Given request :: Give back exactly the lines running from the line that holds "carried.keyframe_insert(path, frame=frame(t))" through the line that holds "for t, *values", ends included, and no other lines.

Dataset excerpt ::

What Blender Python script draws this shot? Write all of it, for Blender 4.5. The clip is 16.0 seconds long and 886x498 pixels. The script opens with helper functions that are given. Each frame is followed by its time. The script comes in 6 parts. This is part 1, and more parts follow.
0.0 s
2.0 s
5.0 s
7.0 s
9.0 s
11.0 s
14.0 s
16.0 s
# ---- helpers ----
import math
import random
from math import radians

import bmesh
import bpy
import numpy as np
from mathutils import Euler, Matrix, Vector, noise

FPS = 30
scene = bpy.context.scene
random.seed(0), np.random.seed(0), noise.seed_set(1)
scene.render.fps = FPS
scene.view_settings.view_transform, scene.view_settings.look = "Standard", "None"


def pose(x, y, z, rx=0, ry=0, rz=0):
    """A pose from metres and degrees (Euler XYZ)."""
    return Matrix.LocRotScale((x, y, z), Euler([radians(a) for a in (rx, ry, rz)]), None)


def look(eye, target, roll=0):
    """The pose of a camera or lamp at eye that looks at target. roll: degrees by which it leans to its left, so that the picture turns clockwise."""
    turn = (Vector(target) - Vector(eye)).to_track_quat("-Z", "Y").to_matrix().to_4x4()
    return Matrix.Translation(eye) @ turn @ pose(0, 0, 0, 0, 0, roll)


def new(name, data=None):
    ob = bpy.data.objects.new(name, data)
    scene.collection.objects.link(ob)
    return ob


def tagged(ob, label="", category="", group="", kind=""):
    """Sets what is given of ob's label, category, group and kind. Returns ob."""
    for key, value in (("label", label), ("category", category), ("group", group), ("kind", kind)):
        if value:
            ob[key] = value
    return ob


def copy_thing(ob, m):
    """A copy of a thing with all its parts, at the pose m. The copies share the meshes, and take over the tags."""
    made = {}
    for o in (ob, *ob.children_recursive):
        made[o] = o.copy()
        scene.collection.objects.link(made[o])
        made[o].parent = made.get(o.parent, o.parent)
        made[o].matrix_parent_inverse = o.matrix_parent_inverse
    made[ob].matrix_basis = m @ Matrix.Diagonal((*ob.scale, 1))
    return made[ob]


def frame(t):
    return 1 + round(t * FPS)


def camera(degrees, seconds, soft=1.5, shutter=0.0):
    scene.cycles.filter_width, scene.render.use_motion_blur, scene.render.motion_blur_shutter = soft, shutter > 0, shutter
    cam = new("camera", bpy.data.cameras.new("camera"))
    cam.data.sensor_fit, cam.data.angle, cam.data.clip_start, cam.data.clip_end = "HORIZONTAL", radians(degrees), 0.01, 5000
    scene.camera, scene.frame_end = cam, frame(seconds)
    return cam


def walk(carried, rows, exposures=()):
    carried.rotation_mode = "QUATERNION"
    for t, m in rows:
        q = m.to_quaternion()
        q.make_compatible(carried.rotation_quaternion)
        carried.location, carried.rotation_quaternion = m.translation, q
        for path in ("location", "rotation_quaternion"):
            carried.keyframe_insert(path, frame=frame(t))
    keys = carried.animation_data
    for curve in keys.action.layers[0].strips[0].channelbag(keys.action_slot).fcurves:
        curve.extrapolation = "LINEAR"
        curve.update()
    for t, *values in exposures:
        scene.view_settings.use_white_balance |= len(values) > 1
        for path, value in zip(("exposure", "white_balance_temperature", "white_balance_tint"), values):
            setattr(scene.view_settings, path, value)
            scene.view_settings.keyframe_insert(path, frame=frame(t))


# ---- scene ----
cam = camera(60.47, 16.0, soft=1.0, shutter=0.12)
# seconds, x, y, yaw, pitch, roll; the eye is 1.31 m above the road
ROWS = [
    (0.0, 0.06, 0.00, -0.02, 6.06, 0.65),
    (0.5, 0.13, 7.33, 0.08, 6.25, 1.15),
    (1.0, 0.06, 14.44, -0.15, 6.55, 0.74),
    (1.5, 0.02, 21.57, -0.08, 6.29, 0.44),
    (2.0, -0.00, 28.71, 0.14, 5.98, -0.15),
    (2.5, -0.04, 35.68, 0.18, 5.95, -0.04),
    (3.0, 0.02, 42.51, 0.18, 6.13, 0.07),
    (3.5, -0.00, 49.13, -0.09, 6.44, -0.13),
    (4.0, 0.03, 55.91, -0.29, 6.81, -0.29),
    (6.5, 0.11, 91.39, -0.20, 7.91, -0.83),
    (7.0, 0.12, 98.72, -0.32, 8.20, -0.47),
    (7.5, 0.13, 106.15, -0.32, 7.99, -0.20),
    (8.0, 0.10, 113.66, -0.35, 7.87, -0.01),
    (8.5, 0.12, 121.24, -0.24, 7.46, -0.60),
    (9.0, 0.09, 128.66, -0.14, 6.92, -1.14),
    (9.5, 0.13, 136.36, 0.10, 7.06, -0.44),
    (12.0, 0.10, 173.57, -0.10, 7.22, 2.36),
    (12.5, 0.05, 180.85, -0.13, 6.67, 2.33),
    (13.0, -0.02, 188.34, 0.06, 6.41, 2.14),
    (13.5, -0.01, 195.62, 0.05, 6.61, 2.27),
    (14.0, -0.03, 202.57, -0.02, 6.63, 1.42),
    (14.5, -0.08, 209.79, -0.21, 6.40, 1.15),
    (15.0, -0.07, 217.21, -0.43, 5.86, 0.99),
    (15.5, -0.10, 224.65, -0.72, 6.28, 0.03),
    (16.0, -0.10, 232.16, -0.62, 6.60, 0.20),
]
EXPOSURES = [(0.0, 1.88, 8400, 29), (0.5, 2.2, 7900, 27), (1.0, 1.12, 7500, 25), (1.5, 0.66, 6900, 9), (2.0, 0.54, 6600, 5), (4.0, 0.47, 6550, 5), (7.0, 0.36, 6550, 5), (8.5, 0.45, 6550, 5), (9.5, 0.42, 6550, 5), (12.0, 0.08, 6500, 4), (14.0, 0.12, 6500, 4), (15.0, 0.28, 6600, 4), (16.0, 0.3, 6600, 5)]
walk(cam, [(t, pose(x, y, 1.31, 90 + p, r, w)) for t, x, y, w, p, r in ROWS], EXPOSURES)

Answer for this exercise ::
            carried.keyframe_insert(path, frame=frame(t))
    keys = carried.animation_data
    for curve in keys.action.layers[0].strips[0].channelbag(keys.action_slot).fcurves:
        curve.extrapolation = "LINEAR"
        curve.update()
    for t, *values in exposures:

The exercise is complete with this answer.